◆ WHAT YOU WILL DO: Repeat what the lines below say, word for word, and skip every image.
----------------------------------------
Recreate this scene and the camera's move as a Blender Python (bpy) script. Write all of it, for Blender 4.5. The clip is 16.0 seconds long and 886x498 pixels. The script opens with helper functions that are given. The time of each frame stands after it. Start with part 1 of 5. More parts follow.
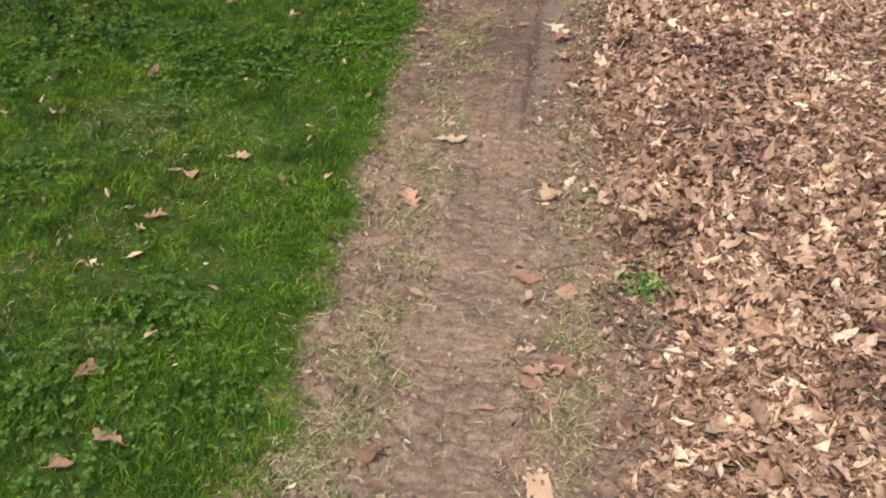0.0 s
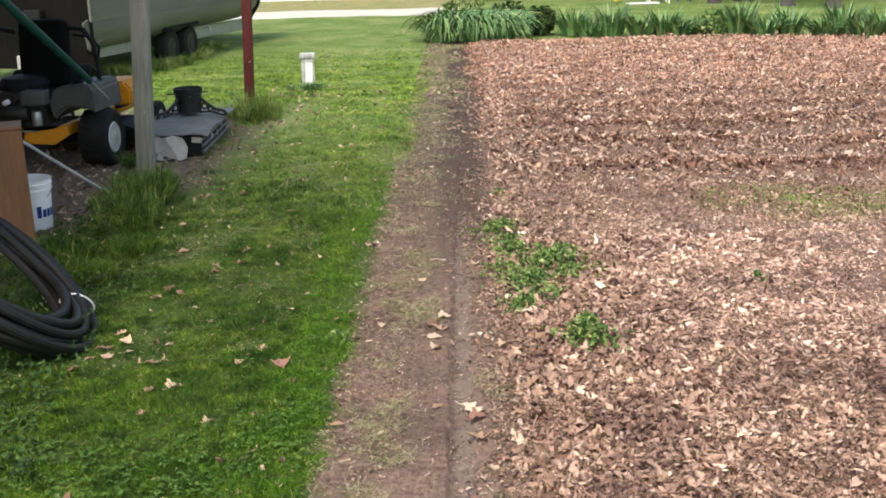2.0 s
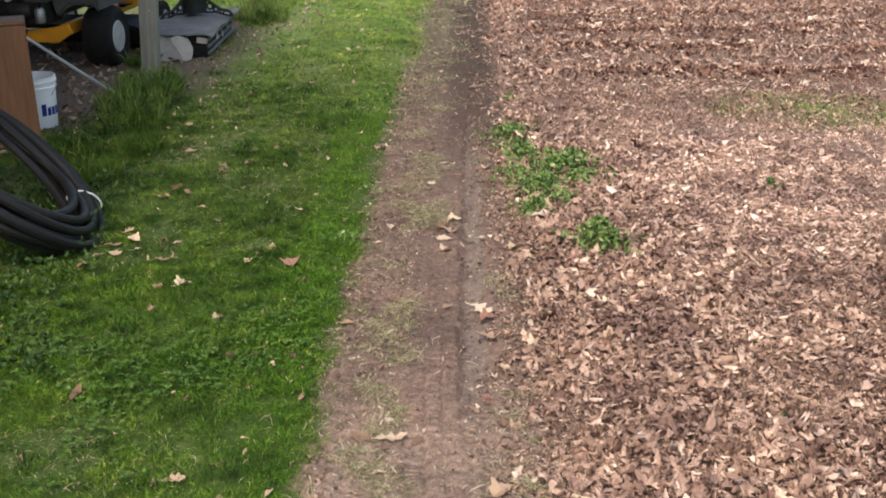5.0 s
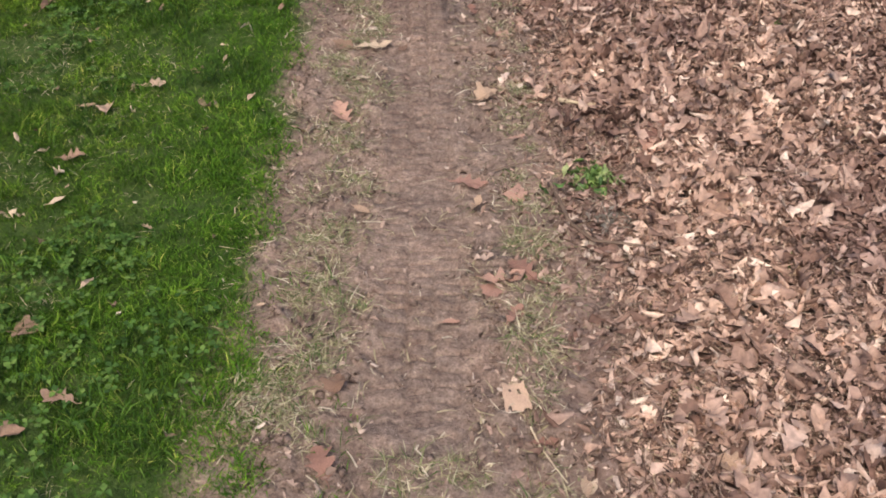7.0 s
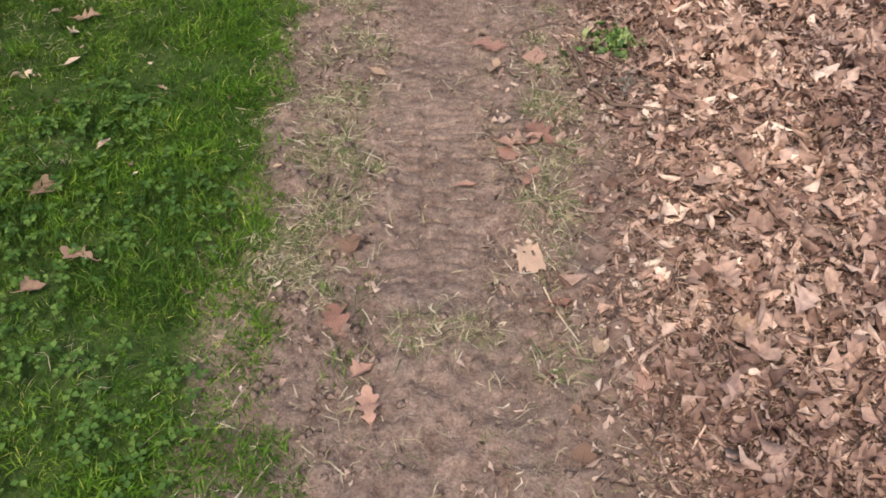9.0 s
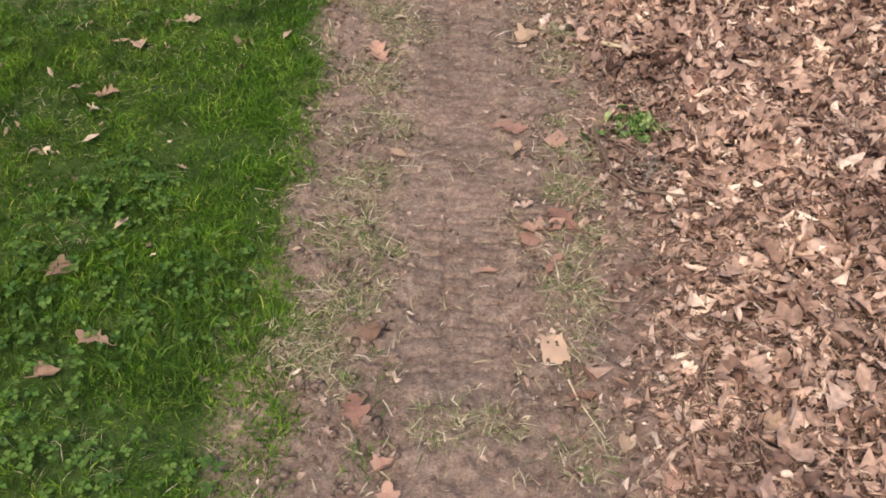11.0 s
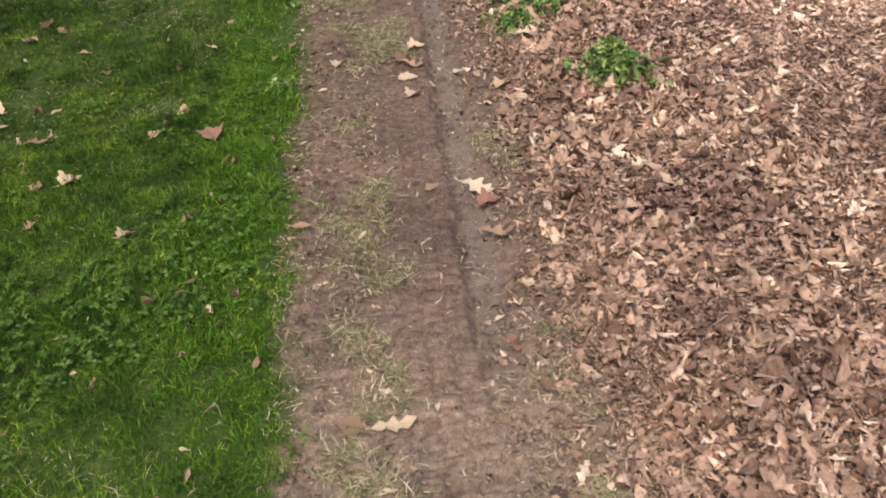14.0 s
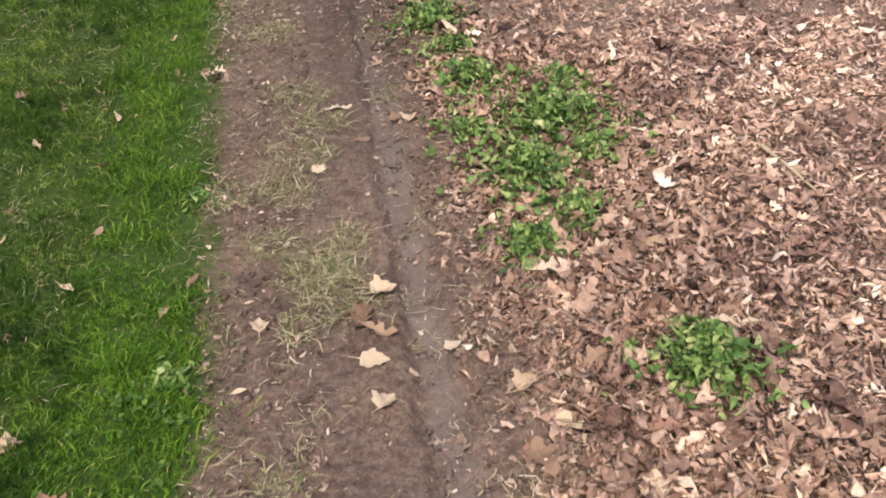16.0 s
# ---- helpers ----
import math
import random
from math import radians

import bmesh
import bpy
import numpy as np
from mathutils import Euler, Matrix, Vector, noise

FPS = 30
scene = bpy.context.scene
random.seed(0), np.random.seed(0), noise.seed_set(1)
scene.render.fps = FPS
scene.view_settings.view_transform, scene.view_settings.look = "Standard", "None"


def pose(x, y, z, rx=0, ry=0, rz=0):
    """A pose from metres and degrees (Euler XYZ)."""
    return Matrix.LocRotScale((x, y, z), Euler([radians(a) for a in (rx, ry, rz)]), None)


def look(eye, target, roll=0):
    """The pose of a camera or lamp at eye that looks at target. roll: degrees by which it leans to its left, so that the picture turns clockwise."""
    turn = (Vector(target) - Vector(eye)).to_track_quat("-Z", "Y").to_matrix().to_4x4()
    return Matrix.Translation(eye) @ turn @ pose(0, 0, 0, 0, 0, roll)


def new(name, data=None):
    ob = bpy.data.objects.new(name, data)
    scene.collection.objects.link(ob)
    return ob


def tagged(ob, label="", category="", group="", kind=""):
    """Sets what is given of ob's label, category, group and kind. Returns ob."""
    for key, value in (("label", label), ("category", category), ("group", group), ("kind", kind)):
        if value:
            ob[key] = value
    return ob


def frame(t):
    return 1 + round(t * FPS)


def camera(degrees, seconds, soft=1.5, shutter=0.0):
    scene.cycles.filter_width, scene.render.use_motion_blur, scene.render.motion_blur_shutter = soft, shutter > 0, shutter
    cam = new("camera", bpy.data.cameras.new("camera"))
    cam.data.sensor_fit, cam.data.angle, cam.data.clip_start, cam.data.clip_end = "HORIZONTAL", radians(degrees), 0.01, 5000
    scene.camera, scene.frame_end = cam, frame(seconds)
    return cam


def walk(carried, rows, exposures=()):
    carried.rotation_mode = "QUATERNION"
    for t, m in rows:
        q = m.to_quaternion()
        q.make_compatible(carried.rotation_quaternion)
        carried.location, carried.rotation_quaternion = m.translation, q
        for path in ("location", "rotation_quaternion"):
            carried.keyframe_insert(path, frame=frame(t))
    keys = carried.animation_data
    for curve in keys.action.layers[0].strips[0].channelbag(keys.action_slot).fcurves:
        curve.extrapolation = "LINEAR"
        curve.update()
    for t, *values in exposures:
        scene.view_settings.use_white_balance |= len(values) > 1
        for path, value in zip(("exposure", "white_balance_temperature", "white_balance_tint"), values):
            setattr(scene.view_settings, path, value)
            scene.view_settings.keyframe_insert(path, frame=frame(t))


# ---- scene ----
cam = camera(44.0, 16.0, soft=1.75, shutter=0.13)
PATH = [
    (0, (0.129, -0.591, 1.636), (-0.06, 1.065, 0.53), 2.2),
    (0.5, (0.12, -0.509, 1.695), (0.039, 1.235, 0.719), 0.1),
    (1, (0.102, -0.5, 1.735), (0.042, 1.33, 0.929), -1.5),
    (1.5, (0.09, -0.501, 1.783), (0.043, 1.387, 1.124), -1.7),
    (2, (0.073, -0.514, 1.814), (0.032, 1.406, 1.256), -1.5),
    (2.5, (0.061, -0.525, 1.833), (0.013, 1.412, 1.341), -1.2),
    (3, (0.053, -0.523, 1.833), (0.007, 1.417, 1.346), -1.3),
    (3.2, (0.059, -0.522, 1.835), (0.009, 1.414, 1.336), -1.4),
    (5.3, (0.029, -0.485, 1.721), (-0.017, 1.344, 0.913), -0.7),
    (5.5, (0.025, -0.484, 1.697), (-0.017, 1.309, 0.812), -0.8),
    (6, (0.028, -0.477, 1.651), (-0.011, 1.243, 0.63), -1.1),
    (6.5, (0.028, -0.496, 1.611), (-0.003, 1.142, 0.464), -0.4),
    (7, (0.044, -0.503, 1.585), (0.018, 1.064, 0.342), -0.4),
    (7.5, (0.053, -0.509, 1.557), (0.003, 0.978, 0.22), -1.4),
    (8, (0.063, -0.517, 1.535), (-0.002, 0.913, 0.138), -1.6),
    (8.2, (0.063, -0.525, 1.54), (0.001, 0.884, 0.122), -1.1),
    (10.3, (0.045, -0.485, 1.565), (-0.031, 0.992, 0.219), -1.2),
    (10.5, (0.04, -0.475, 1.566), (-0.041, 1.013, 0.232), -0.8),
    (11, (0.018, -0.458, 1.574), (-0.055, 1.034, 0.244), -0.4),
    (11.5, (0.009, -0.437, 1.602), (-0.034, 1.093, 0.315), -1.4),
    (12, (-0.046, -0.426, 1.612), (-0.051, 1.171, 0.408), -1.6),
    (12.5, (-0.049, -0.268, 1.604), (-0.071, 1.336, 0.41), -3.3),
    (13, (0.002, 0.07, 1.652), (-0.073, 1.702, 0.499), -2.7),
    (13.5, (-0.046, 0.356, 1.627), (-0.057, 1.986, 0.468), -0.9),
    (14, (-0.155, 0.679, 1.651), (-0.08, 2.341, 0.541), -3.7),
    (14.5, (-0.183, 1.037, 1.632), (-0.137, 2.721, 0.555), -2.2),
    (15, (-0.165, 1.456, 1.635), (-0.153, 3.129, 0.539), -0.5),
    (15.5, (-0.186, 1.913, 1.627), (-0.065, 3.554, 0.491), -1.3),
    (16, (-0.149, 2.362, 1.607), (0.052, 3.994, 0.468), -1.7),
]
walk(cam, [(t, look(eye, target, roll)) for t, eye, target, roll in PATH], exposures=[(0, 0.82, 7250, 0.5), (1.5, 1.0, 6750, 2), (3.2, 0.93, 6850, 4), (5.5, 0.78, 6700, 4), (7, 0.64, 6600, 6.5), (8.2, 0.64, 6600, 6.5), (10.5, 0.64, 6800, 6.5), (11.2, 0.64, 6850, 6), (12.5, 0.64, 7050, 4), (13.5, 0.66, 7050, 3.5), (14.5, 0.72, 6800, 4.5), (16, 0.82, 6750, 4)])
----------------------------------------
◆ CORRECT ANSWER:
Recreate this scene and the camera's move as a Blender Python (bpy) script. Write all of it, for Blender 4.5. The clip is 16.0 seconds long and 886x498 pixels. The script opens with helper functions that are given. The time of each frame stands after it. Start with part 1 of 5. More parts follow.
0.0 s
2.0 s
5.0 s
7.0 s
9.0 s
11.0 s
14.0 s
16.0 s
# ---- helpers ----
import math
import random
from math import radians

import bmesh
import bpy
import numpy as np
from mathutils import Euler, Matrix, Vector, noise

FPS = 30
scene = bpy.context.scene
random.seed(0), np.random.seed(0), noise.seed_set(1)
scene.render.fps = FPS
scene.view_settings.view_transform, scene.view_settings.look = "Standard", "None"


def pose(x, y, z, rx=0, ry=0, rz=0):
    """A pose from metres and degrees (Euler XYZ)."""
    return Matrix.LocRotScale((x, y, z), Euler([radians(a) for a in (rx, ry, rz)]), None)


def look(eye, target, roll=0):
    """The pose of a camera or lamp at eye that looks at target. roll: degrees by which it leans to its left, so that the picture turns clockwise."""
    turn = (Vector(target) - Vector(eye)).to_track_quat("-Z", "Y").to_matrix().to_4x4()
    return Matrix.Translation(eye) @ turn @ pose(0, 0, 0, 0, 0, roll)


def new(name, data=None):
    ob = bpy.data.objects.new(name, data)
    scene.collection.objects.link(ob)
    return ob


def tagged(ob, label="", category="", group="", kind=""):
    """Sets what is given of ob's label, category, group and kind. Returns ob."""
    for key, value in (("label", label), ("category", category), ("group", group), ("kind", kind)):
        if value:
            ob[key] = value
    return ob


def frame(t):
    return 1 + round(t * FPS)


def camera(degrees, seconds, soft=1.5, shutter=0.0):
    scene.cycles.filter_width, scene.render.use_motion_blur, scene.render.motion_blur_shutter = soft, shutter > 0, shutter
    cam = new("camera", bpy.data.cameras.new("camera"))
    cam.data.sensor_fit, cam.data.angle, cam.data.clip_start, cam.data.clip_end = "HORIZONTAL", radians(degrees), 0.01, 5000
    scene.camera, scene.frame_end = cam, frame(seconds)
    return cam


def walk(carried, rows, exposures=()):
    carried.rotation_mode = "QUATERNION"
    for t, m in rows:
        q = m.to_quaternion()
        q.make_compatible(carried.rotation_quaternion)
        carried.location, carried.rotation_quaternion = m.translation, q
        for path in ("location", "rotation_quaternion"):
            carried.keyframe_insert(path, frame=frame(t))
    keys = carried.animation_data
    for curve in keys.action.layers[0].strips[0].channelbag(keys.action_slot).fcurves:
        curve.extrapolation = "LINEAR"
        curve.update()
    for t, *values in exposures:
        scene.view_settings.use_white_balance |= len(values) > 1
        for path, value in zip(("exposure", "white_balance_temperature", "white_balance_tint"), values):
            setattr(scene.view_settings, path, value)
            scene.view_settings.keyframe_insert(path, frame=frame(t))


# ---- scene ----
cam = camera(44.0, 16.0, soft=1.75, shutter=0.13)
PATH = [
    (0, (0.129, -0.591, 1.636), (-0.06, 1.065, 0.53), 2.2),
    (0.5, (0.12, -0.509, 1.695), (0.039, 1.235, 0.719), 0.1),
    (1, (0.102, -0.5, 1.735), (0.042, 1.33, 0.929), -1.5),
    (1.5, (0.09, -0.501, 1.783), (0.043, 1.387, 1.124), -1.7),
    (2, (0.073, -0.514, 1.814), (0.032, 1.406, 1.256), -1.5),
    (2.5, (0.061, -0.525, 1.833), (0.013, 1.412, 1.341), -1.2),
    (3, (0.053, -0.523, 1.833), (0.007, 1.417, 1.346), -1.3),
    (3.2, (0.059, -0.522, 1.835), (0.009, 1.414, 1.336), -1.4),
    (5.3, (0.029, -0.485, 1.721), (-0.017, 1.344, 0.913), -0.7),
    (5.5, (0.025, -0.484, 1.697), (-0.017, 1.309, 0.812), -0.8),
    (6, (0.028, -0.477, 1.651), (-0.011, 1.243, 0.63), -1.1),
    (6.5, (0.028, -0.496, 1.611), (-0.003, 1.142, 0.464), -0.4),
    (7, (0.044, -0.503, 1.585), (0.018, 1.064, 0.342), -0.4),
    (7.5, (0.053, -0.509, 1.557), (0.003, 0.978, 0.22), -1.4),
    (8, (0.063, -0.517, 1.535), (-0.002, 0.913, 0.138), -1.6),
    (8.2, (0.063, -0.525, 1.54), (0.001, 0.884, 0.122), -1.1),
    (10.3, (0.045, -0.485, 1.565), (-0.031, 0.992, 0.219), -1.2),
    (10.5, (0.04, -0.475, 1.566), (-0.041, 1.013, 0.232), -0.8),
    (11, (0.018, -0.458, 1.574), (-0.055, 1.034, 0.244), -0.4),
    (11.5, (0.009, -0.437, 1.602), (-0.034, 1.093, 0.315), -1.4),
    (12, (-0.046, -0.426, 1.612), (-0.051, 1.171, 0.408), -1.6),
    (12.5, (-0.049, -0.268, 1.604), (-0.071, 1.336, 0.41), -3.3),
    (13, (0.002, 0.07, 1.652), (-0.073, 1.702, 0.499), -2.7),
    (13.5, (-0.046, 0.356, 1.627), (-0.057, 1.986, 0.468), -0.9),
    (14, (-0.155, 0.679, 1.651), (-0.08, 2.341, 0.541), -3.7),
    (14.5, (-0.183, 1.037, 1.632), (-0.137, 2.721, 0.555), -2.2),
    (15, (-0.165, 1.456, 1.635), (-0.153, 3.129, 0.539), -0.5),
    (15.5, (-0.186, 1.913, 1.627), (-0.065, 3.554, 0.491), -1.3),
    (16, (-0.149, 2.362, 1.607), (0.052, 3.994, 0.468), -1.7),
]
walk(cam, [(t, look(eye, target, roll)) for t, eye, target, roll in PATH], exposures=[(0, 0.82, 7250, 0.5), (1.5, 1.0, 6750, 2), (3.2, 0.93, 6850, 4), (5.5, 0.78, 6700, 4), (7, 0.64, 6600, 6.5), (8.2, 0.64, 6600, 6.5), (10.5, 0.64, 6800, 6.5), (11.2, 0.64, 6850, 6), (12.5, 0.64, 7050, 4), (13.5, 0.66, 7050, 3.5), (14.5, 0.72, 6800, 4.5), (16, 0.82, 6750, 4)])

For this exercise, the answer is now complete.